EXERCISE OBJECTIVE:
Go through the entries and transcribe each one exactly, dropping the pictures.

-- BEGIN --

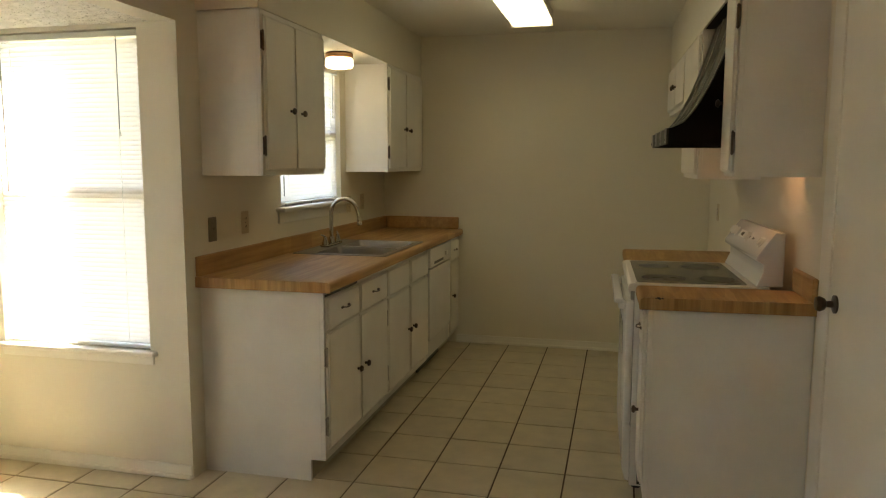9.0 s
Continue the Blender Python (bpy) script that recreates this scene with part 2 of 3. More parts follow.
def tube(points, radius, segs=10, bm=None):
    """A round rod along points; radius may be a list."""
    piece = bmesh.new()
    pts = [Vector(p) for p in points]
    rad = radius if isinstance(radius, (list, tuple)) else [radius] * len(pts)
    rings = []
    side = None
    for i, p in enumerate(pts):
        d = (pts[min(i + 1, len(pts) - 1)] - pts[max(i - 1, 0)]).normalized()
        if side is None:
            side = d.orthogonal().normalized()
        side = (side - d * side.dot(d)).normalized()
        up = d.cross(side)
        rings.append([piece.verts.new(p + (side * math.cos(2 * math.pi * k / segs) + up * math.sin(2 * math.pi * k / segs)) * rad[i]) for k in range(segs)])
    for a, c in zip(rings, rings[1:]):
        for k in range(segs):
            piece.faces.new((a[k], a[(k + 1) % segs], c[(k + 1) % segs], c[k]))
    piece.faces.new(rings[0][::-1])
    piece.faces.new(rings[-1])
    bmesh.ops.recalc_face_normals(piece, faces=piece.faces[:])
    return join(bm, piece)


def prism(outline, axis, a0, a1, b=0.0, bm=None):
    """An outline of 2D points drawn along an axis: 'y' takes (x, z), 'x' takes (y, z), 'z' takes (x, y)."""
    piece = bmesh.new()

    def at(u, v, a):
        return {"y": (u, a, v), "x": (a, u, v), "z": (u, v, a)}[axis]
    lo = [piece.verts.new(at(u, v, a0)) for u, v in outline]
    hi = [piece.verts.new(at(u, v, a1)) for u, v in outline]
    n = len(outline)
    for i in range(n):
        piece.faces.new((lo[i], lo[(i + 1) % n], hi[(i + 1) % n], hi[i]))
    piece.faces.new(lo[::-1])
    piece.faces.new(hi)
    bmesh.ops.recalc_face_normals(piece, faces=piece.faces[:])
    if b:
        bmesh.ops.bevel(piece, geom=piece.edges[:], offset=b, segments=1, affect="EDGES", profile=0.5)
    return join(bm, piece)


def mesh_of(name, bm, material, smooth=False):
    me = bpy.data.meshes.new(name)
    bm.to_mesh(me)
    bm.free()
    me.materials.append(material)
    if smooth:
        me.polygons.foreach_set("use_smooth", [True] * len(me.polygons))
        me.set_sharp_from_angle(angle=radians(35))
    return me


def part(name, bm, material, parent, label="", smooth=False):
    """One mesh under a thing or under a part; bm may be a ready mesh."""
    me = bm if isinstance(bm, bpy.types.Mesh) else mesh_of(name, bm, material, smooth)
    ob = new(name, me)
    ob.parent = parent
    if label:
        tagged(ob, label)
    return ob


def thing(name, label, category, at=(0, 0, 0), group="", kind=""):
    ob = new(name)
    ob.empty_display_size = 0.05
    ob.location = at
    return tagged(ob, label, category, group, kind)


def solid(name, bm, material, label="", category="", kind="structure", smooth=False):
    return tagged(new(name, mesh_of(name, bm, material, smooth)), label, category, "", kind)


def wall_boxes(axis, p0, p1, a0, a1, z0, z1, holes):
    """A wall between the planes p0 and p1 that runs from a0 to a1, with holes (a, b, low, high)."""
    bm = bmesh.new()

    def put(u0, u1, v0, v1):
        if u1 - u0 > 1e-4 and v1 - v0 > 1e-4:
            if axis == "x":
                box(p0, p1, u0, u1, v0, v1, bm=bm)
            else:
                box(u0, u1, p0, p1, v0, v1, bm=bm)
    at = a0
    for h0, h1, lo, hi in sorted(holes):
        put(at, h0, z0, z1)
        put(h0, h1, z0, lo)
        put(h0, h1, hi, z1)
        at = h1
    put(at, a1, z0, z1)
    return bm

# ---- the shell of the house ----
CEIL, FARY, EASTX = 2.40, 2.80, 2.55
# the stove wall is not quite square to the rest of the kitchen
SKEW = pose(EASTX, 0.37, 0, 0, 0, 1.7) @ Matrix.Translation((-EASTX, -0.37, 0))
BAYX, BAYY, BAYZ = -1.10, -2.81, 2.02
solid("floor", box(-1.22, 5.12, -7.62, 2.92, -0.12, -0.0042), M_GROUT, "dark grout bed under beige ceramic floor tiles", "floor")
FLOOR = bpy.data.objects["floor"]
solid("wall_west", wall_boxes("x", -0.12, 0.0, -7.62, 2.92, -0.12, 2.52,
      [(-4.95, -3.17, -0.12, 2.03), (BAYY, 0.0, -0.12, BAYZ), (0.945, 1.85, 1.178, 2.04)]), M_WALL, "cream painted plaster wall with patio door, bay and sink window", "wall")
solid("wall_bay_back", wall_boxes("x", -1.22, BAYX, BAYY - 0.12, 0.12, -0.12, 2.14, [(-2.27, -0.488, 0.58, 2.005)]), M_WALL, "cream painted wall of the bay under a wide window", "wall")
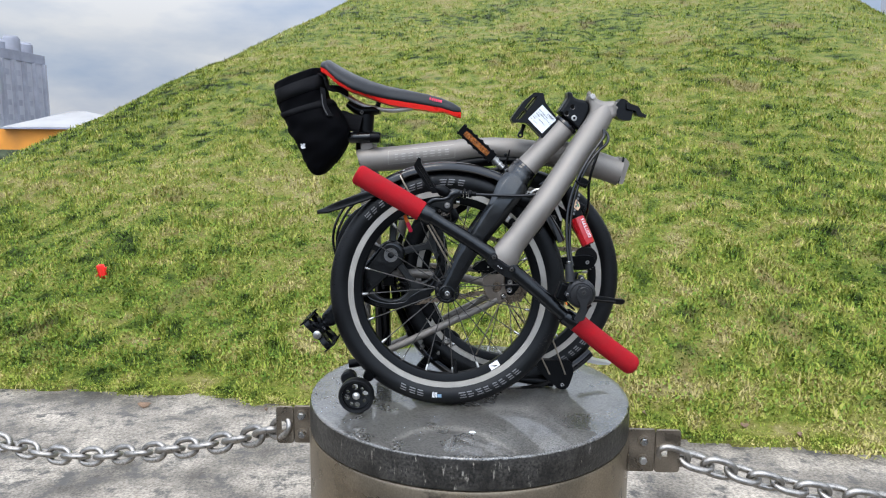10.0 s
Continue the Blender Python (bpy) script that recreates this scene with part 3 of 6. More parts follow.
def bracket(name, side, z):
    """A bent steel plate on the band with two bolts and an eye for the chain. side -1 or 1."""
    x0 = BC[0] + side * (BR + 0.003)
    root = thing(name, (x0, 0.02, z - 0.035), "tarnished steel chain bracket with two hex bolts", "bracket", "chain brackets")
    y = 0.030 if side < 0 else -0.005
    foot_w, out_w = (0.026, 0.033) if side < 0 else (0.036, 0.046)
    hh = 0.036 if side < 0 else 0.0405
    a = Shape().plate(rounded([(x0 - side * 0.014, z - hh), (x0 + side * foot_w, z - hh), (x0 + side * foot_w, z + hh), (x0 - side * 0.014, z + hh)], 0.004), y - 0.006, y)
    part("wall_plate", a, BRACKET, root, bevel=0.0012)
    hole = [(x0 + side * (foot_w + 0.008), z - 0.010), (x0 + side * (foot_w + 0.024), z - 0.010), (x0 + side * (foot_w + 0.024), z + 0.010), (x0 + side * (foot_w + 0.008), z + 0.010)]
    b = Shape().plate(rounded([(x0 + side * (foot_w + 0.0005), z - hh), (x0 + side * (foot_w + out_w), z - hh), (x0 + side * (foot_w + out_w), z + hh), (x0 + side * (foot_w + 0.0005), z + hh)], 0.007), y - 0.009, y - 0.003, [hole])
    part("eye_plate", b, BRACKET, root, bevel=0.0012)
    for dz in (-0.018, 0.018):
        q = Shape().lathe([(1e-4, -0.0145), (0.0062, -0.0145), (0.0074, -0.0125), (0.0074, -0.007), (0.0105, -0.007), (0.0105, -0.005)], (x0 + side * foot_w * 0.42, y, z + dz), (0, 1, 0), 6)
        part("hex_bolt", q, STEEL, root, sharp=20)
        part("washer", Shape().lathe([(0.0075, -0.009), (0.0112, -0.0085), (0.0112, -0.0061)], (x0 + side * foot_w * 0.42, y, z + dz), (0, 1, 0), 24), BRACKET, root)
    return Vector((x0 + side * (foot_w + 0.016), y - 0.006, z))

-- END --

TASK OUTPUT:
9.0 s
Continue the Blender Python (bpy) script that recreates this scene with part 2 of 3. More parts follow.
def tube(points, radius, segs=10, bm=None):
    """A round rod along points; radius may be a list."""
    piece = bmesh.new()
    pts = [Vector(p) for p in points]
    rad = radius if isinstance(radius, (list, tuple)) else [radius] * len(pts)
    rings = []
    side = None
    for i, p in enumerate(pts):
        d = (pts[min(i + 1, len(pts) - 1)] - pts[max(i - 1, 0)]).normalized()
        if side is None:
            side = d.orthogonal().normalized()
        side = (side - d * side.dot(d)).normalized()
        up = d.cross(side)
        rings.append([piece.verts.new(p + (side * math.cos(2 * math.pi * k / segs) + up * math.sin(2 * math.pi * k / segs)) * rad[i]) for k in range(segs)])
    for a, c in zip(rings, rings[1:]):
        for k in range(segs):
            piece.faces.new((a[k], a[(k + 1) % segs], c[(k + 1) % segs], c[k]))
    piece.faces.new(rings[0][::-1])
    piece.faces.new(rings[-1])
    bmesh.ops.recalc_face_normals(piece, faces=piece.faces[:])
    return join(bm, piece)


def prism(outline, axis, a0, a1, b=0.0, bm=None):
    """An outline of 2D points drawn along an axis: 'y' takes (x, z), 'x' takes (y, z), 'z' takes (x, y)."""
    piece = bmesh.new()

    def at(u, v, a):
        return {"y": (u, a, v), "x": (a, u, v), "z": (u, v, a)}[axis]
    lo = [piece.verts.new(at(u, v, a0)) for u, v in outline]
    hi = [piece.verts.new(at(u, v, a1)) for u, v in outline]
    n = len(outline)
    for i in range(n):
        piece.faces.new((lo[i], lo[(i + 1) % n], hi[(i + 1) % n], hi[i]))
    piece.faces.new(lo[::-1])
    piece.faces.new(hi)
    bmesh.ops.recalc_face_normals(piece, faces=piece.faces[:])
    if b:
        bmesh.ops.bevel(piece, geom=piece.edges[:], offset=b, segments=1, affect="EDGES", profile=0.5)
    return join(bm, piece)


def mesh_of(name, bm, material, smooth=False):
    me = bpy.data.meshes.new(name)
    bm.to_mesh(me)
    bm.free()
    me.materials.append(material)
    if smooth:
        me.polygons.foreach_set("use_smooth", [True] * len(me.polygons))
        me.set_sharp_from_angle(angle=radians(35))
    return me


def part(name, bm, material, parent, label="", smooth=False):
    """One mesh under a thing or under a part; bm may be a ready mesh."""
    me = bm if isinstance(bm, bpy.types.Mesh) else mesh_of(name, bm, material, smooth)
    ob = new(name, me)
    ob.parent = parent
    if label:
        tagged(ob, label)
    return ob


def thing(name, label, category, at=(0, 0, 0), group="", kind=""):
    ob = new(name)
    ob.empty_display_size = 0.05
    ob.location = at
    return tagged(ob, label, category, group, kind)


def solid(name, bm, material, label="", category="", kind="structure", smooth=False):
    return tagged(new(name, mesh_of(name, bm, material, smooth)), label, category, "", kind)


def wall_boxes(axis, p0, p1, a0, a1, z0, z1, holes):
    """A wall between the planes p0 and p1 that runs from a0 to a1, with holes (a, b, low, high)."""
    bm = bmesh.new()

    def put(u0, u1, v0, v1):
        if u1 - u0 > 1e-4 and v1 - v0 > 1e-4:
            if axis == "x":
                box(p0, p1, u0, u1, v0, v1, bm=bm)
            else:
                box(u0, u1, p0, p1, v0, v1, bm=bm)
    at = a0
    for h0, h1, lo, hi in sorted(holes):
        put(at, h0, z0, z1)
        put(h0, h1, z0, lo)
        put(h0, h1, hi, z1)
        at = h1
    put(at, a1, z0, z1)
    return bm

# ---- the shell of the house ----
CEIL, FARY, EASTX = 2.40, 2.80, 2.55
# the stove wall is not quite square to the rest of the kitchen
SKEW = pose(EASTX, 0.37, 0, 0, 0, 1.7) @ Matrix.Translation((-EASTX, -0.37, 0))
BAYX, BAYY, BAYZ = -1.10, -2.81, 2.02
solid("floor", box(-1.22, 5.12, -7.62, 2.92, -0.12, -0.0042), M_GROUT, "dark grout bed under beige ceramic floor tiles", "floor")
FLOOR = bpy.data.objects["floor"]
solid("wall_west", wall_boxes("x", -0.12, 0.0, -7.62, 2.92, -0.12, 2.52,
      [(-4.95, -3.17, -0.12, 2.03), (BAYY, 0.0, -0.12, BAYZ), (0.945, 1.85, 1.178, 2.04)]), M_WALL, "cream painted plaster wall with patio door, bay and sink window", "wall")
solid("wall_bay_back", wall_boxes("x", -1.22, BAYX, BAYY - 0.12, 0.12, -0.12, 2.14, [(-2.27, -0.488, 0.58, 2.005)]), M_WALL, "cream painted wall of the bay under a wide window", "wall")
10.0 s
Continue the Blender Python (bpy) script that recreates this scene with part 3 of 6. More parts follow.
def bracket(name, side, z):
    """A bent steel plate on the band with two bolts and an eye for the chain. side -1 or 1."""
    x0 = BC[0] + side * (BR + 0.003)
    root = thing(name, (x0, 0.02, z - 0.035), "tarnished steel chain bracket with two hex bolts", "bracket", "chain brackets")
    y = 0.030 if side < 0 else -0.005
    foot_w, out_w = (0.026, 0.033) if side < 0 else (0.036, 0.046)
    hh = 0.036 if side < 0 else 0.0405
    a = Shape().plate(rounded([(x0 - side * 0.014, z - hh), (x0 + side * foot_w, z - hh), (x0 + side * foot_w, z + hh), (x0 - side * 0.014, z + hh)], 0.004), y - 0.006, y)
    part("wall_plate", a, BRACKET, root, bevel=0.0012)
    hole = [(x0 + side * (foot_w + 0.008), z - 0.010), (x0 + side * (foot_w + 0.024), z - 0.010), (x0 + side * (foot_w + 0.024), z + 0.010), (x0 + side * (foot_w + 0.008), z + 0.010)]
    b = Shape().plate(rounded([(x0 + side * (foot_w + 0.0005), z - hh), (x0 + side * (foot_w + out_w), z - hh), (x0 + side * (foot_w + out_w), z + hh), (x0 + side * (foot_w + 0.0005), z + hh)], 0.007), y - 0.009, y - 0.003, [hole])
    part("eye_plate", b, BRACKET, root, bevel=0.0012)
    for dz in (-0.018, 0.018):
        q = Shape().lathe([(1e-4, -0.0145), (0.0062, -0.0145), (0.0074, -0.0125), (0.0074, -0.007), (0.0105, -0.007), (0.0105, -0.005)], (x0 + side * foot_w * 0.42, y, z + dz), (0, 1, 0), 6)
        part("hex_bolt", q, STEEL, root, sharp=20)
        part("washer", Shape().lathe([(0.0075, -0.009), (0.0112, -0.0085), (0.0112, -0.0061)], (x0 + side * foot_w * 0.42, y, z + dz), (0, 1, 0), 24), BRACKET, root)
    return Vector((x0 + side * (foot_w + 0.016), y - 0.006, z))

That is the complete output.